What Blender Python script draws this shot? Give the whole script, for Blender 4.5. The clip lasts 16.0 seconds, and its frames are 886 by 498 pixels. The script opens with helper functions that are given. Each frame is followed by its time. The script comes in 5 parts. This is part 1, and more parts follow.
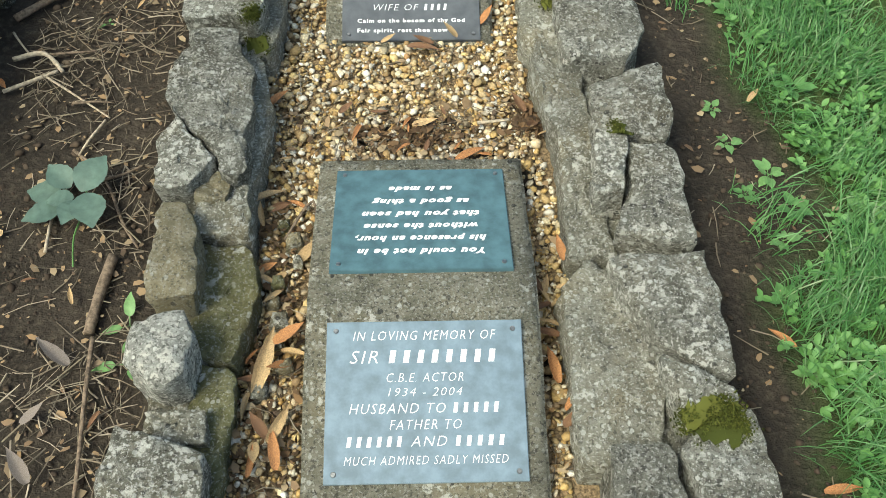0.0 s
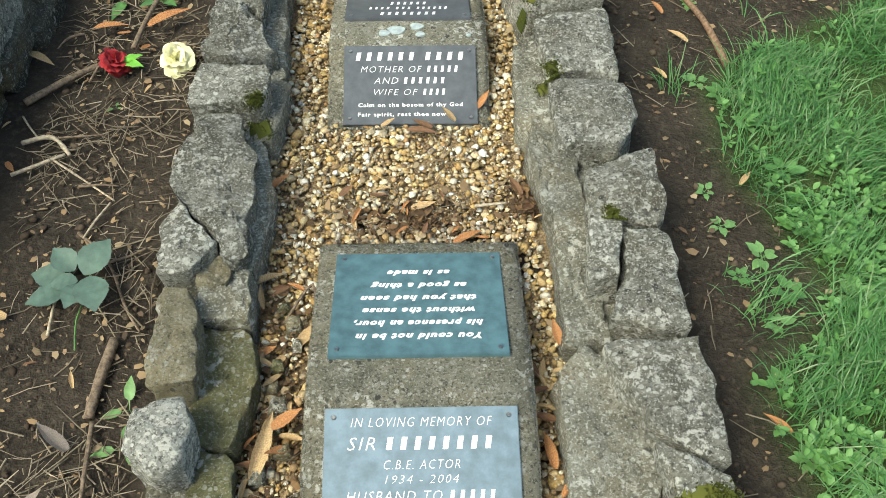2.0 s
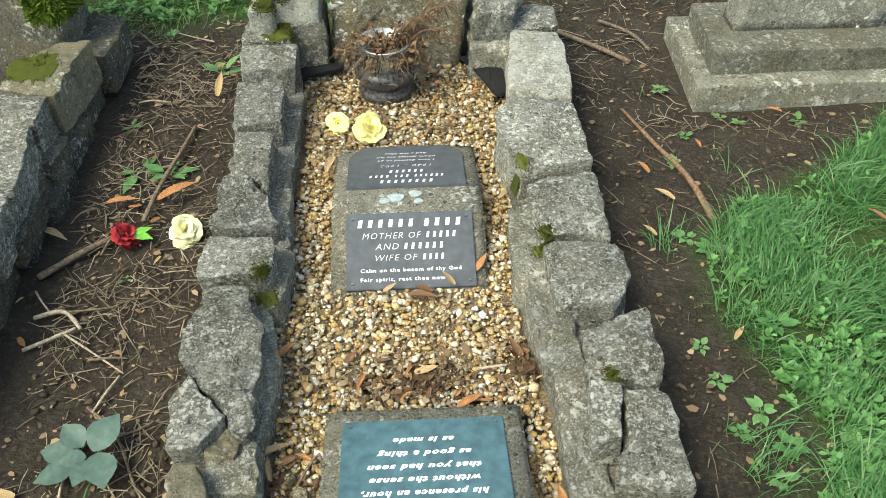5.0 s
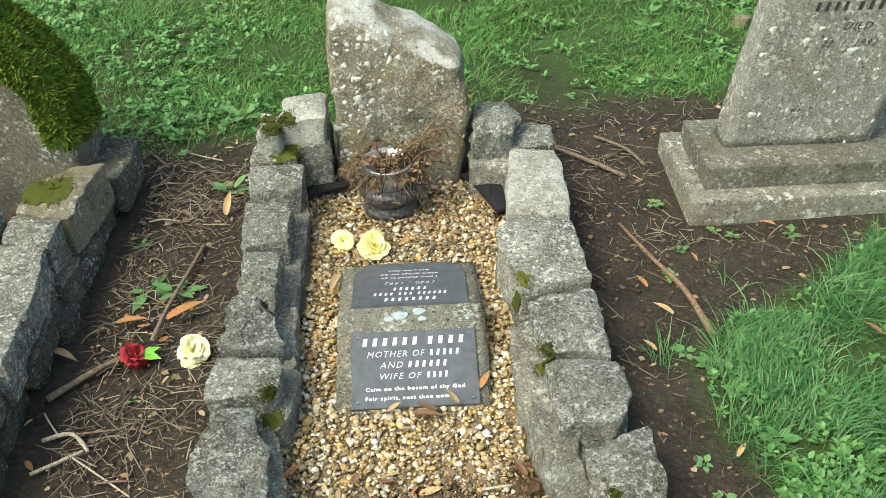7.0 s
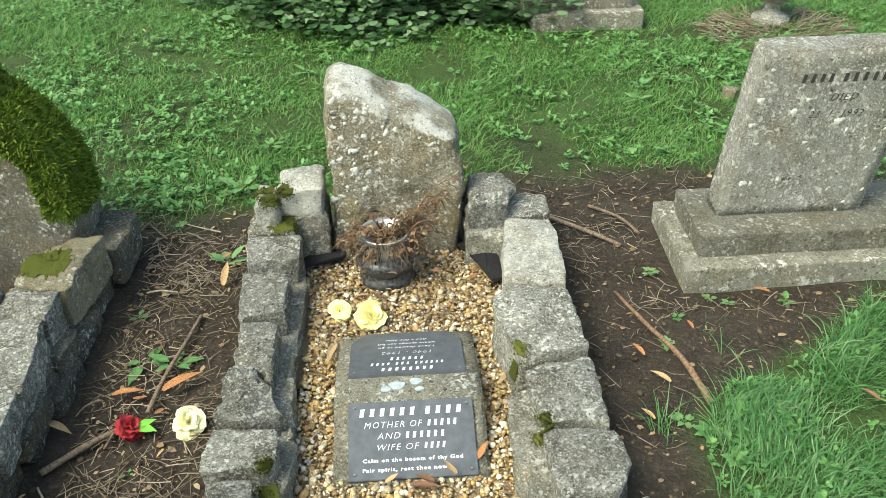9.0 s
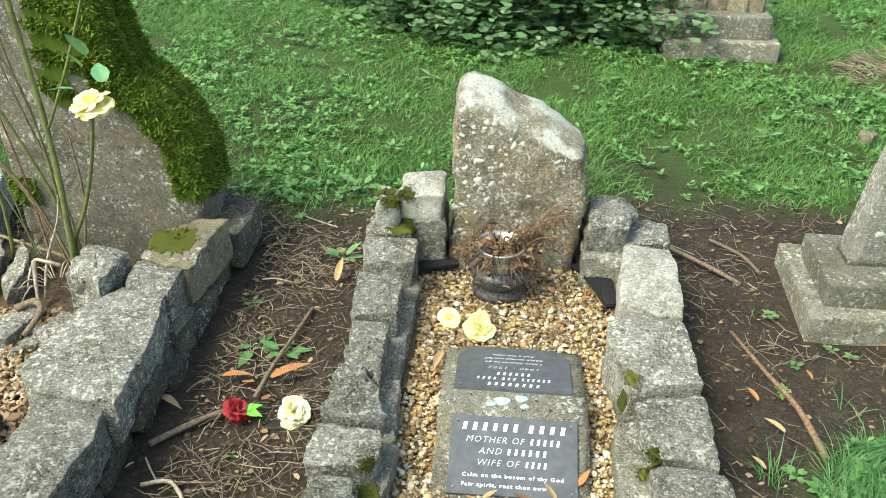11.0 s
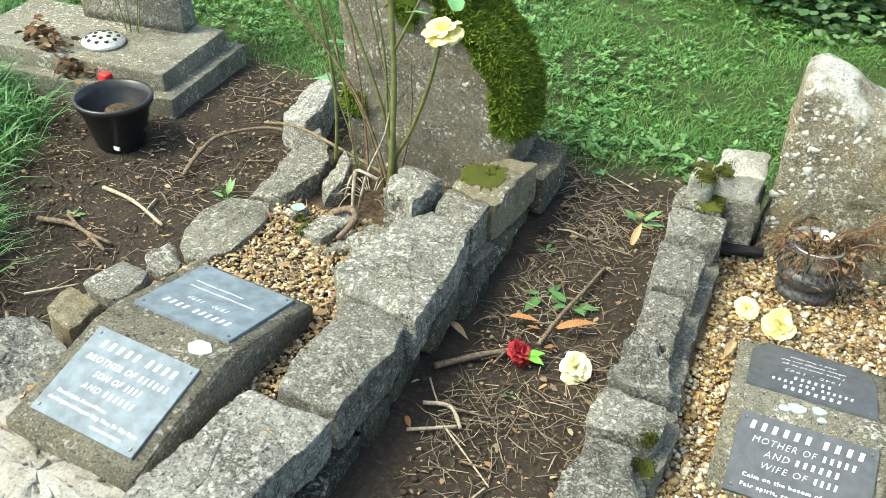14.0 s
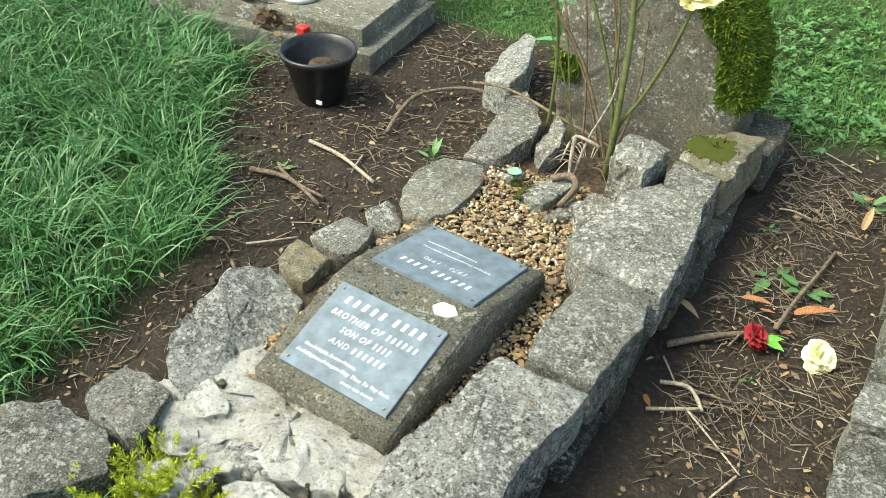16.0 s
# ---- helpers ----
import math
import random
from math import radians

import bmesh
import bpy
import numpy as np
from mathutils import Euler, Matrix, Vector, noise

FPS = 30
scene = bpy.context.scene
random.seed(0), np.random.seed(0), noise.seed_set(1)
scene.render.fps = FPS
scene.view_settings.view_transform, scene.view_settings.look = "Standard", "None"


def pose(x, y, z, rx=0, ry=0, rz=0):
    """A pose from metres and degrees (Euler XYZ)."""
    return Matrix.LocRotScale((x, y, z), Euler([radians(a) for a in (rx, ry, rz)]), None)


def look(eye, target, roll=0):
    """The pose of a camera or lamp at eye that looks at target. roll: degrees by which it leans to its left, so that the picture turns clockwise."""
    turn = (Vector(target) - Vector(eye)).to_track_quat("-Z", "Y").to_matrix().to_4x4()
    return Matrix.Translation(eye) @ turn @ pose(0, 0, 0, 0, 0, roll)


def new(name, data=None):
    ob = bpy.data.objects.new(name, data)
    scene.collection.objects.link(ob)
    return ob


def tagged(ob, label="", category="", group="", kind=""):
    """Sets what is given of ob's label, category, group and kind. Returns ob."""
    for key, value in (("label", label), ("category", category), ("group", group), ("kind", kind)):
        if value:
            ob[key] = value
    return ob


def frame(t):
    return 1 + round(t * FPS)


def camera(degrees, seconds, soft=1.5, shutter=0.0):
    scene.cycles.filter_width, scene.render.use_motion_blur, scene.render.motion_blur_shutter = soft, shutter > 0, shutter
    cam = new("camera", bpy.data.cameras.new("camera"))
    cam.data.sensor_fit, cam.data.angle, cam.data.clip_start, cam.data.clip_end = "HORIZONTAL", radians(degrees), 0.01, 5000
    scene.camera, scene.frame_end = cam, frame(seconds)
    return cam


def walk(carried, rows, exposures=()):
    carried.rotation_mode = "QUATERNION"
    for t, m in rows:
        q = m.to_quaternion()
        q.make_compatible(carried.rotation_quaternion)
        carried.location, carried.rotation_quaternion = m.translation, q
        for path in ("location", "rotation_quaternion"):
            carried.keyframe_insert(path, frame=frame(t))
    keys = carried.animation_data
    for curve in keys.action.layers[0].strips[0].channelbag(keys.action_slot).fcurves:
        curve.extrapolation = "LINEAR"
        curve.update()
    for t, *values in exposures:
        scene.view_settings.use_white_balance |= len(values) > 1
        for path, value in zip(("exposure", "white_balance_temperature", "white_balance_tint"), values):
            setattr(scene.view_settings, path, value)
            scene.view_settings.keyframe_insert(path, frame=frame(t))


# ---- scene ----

# ---------------------------------------------------------------- camera
cam = camera(52.0, 16.0, soft=0.85)
PATH = [
    (0, (-0.002, -0.83, 1.487), (0.043, 0.306, -0.158), 1.0),
    (0.5, (0.002, -0.824, 1.499), (0.046, 0.348, -0.121), 0.8),
    (1, (0.0, -0.815, 1.51), (0.046, 0.384, -0.09), 0.8),
    (1.5, (0.005, -0.812, 1.521), (0.049, 0.412, -0.06), 0.9),
    (2, (0.008, -0.806, 1.536), (0.049, 0.435, -0.032), 0.7),
    (2.5, (0.008, -0.806, 1.546), (0.052, 0.458, -0.004), 0.7),
    (3, (0.015, -0.808, 1.556), (0.056, 0.481, 0.027), 0.4),
    (3.5, (0.017, -0.807, 1.573), (0.059, 0.506, 0.064), -0.1),
    (4, (0.013, -0.799, 1.589), (0.059, 0.55, 0.113), -0.5),
    (4.5, (0.009, -0.791, 1.61), (0.056, 0.62, 0.193), -1.1),
    (5, (0.003, -0.789, 1.624), (0.054, 0.665, 0.252), -0.9),
    (7.5, (0.003, -0.787, 1.716), (0.062, 0.831, 0.542), -1.7),
    (8, (0.001, -0.795, 1.718), (0.066, 0.855, 0.591), -1.8),
    (8.2, (0.001, -0.799, 1.716), (0.067, 0.864, 0.608), -1.8),
    (10.3, (-0.02, -0.791, 1.711), (0.053, 0.894, 0.637), -1.0),
    (10.5, (-0.029, -0.784, 1.71), (-0.022, 0.907, 0.643), -0.4),
    (11, (-0.084, -0.781, 1.713), (-0.208, 0.903, 0.642), 1.0),
    (11.5, (-0.127, -0.778, 1.711), (-0.372, 0.878, 0.617), 1.9),
    (12, (-0.145, -0.772, 1.723), (-0.507, 0.844, 0.601), 1.7),
    (12.5, (-0.176, -0.771, 1.725), (-0.598, 0.819, 0.588), 1.9),
    (13, (-0.206, -0.77, 1.721), (-0.691, 0.796, 0.575), 1.9),
    (13.5, (-0.233, -0.779, 1.714), (-0.787, 0.758, 0.56), 1.8),
    (14, (-0.274, -0.795, 1.699), (-0.884, 0.709, 0.53), 2.3),
    (14.5, (-0.308, -0.808, 1.679), (-0.985, 0.658, 0.499), 3.0),
    (15, (-0.354, -0.83, 1.667), (-1.154, 0.562, 0.474), 3.0),
    (15.5, (-0.479, -0.864, 1.657), (-1.287, 0.511, 0.449), 4.8),
    (16, (-0.642, -0.912, 1.649), (-1.406, 0.464, 0.416), 1.5),
]
walk(cam, [(t, look(eye, target, roll)) for t, eye, target, roll in PATH], exposures=[(0.0, 1.0, 6800, -5), (5.0, 1.1, 6800, -5), (8.0, 1.2, 6800, -5), (12.0, 1.46, 6800, -5), (14.0, 1.53, 6800, -5), (16.0, 1.3, 6800, -5)])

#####

What you have to do | Go through the data above and find the lines with the word "that". Copy each of those lines.

In response |
What Blender Python script draws this shot? Give the whole script, for Blender 4.5. The clip lasts 16.0 seconds, and its frames are 886 by 498 pixels. The script opens with helper functions that are given. Each frame is followed by its time. The script comes in 5 parts. This is part 1, and more parts follow.
    """The pose of a camera or lamp at eye that looks at target. roll: degrees by which it leans to its left, so that the picture turns clockwise."""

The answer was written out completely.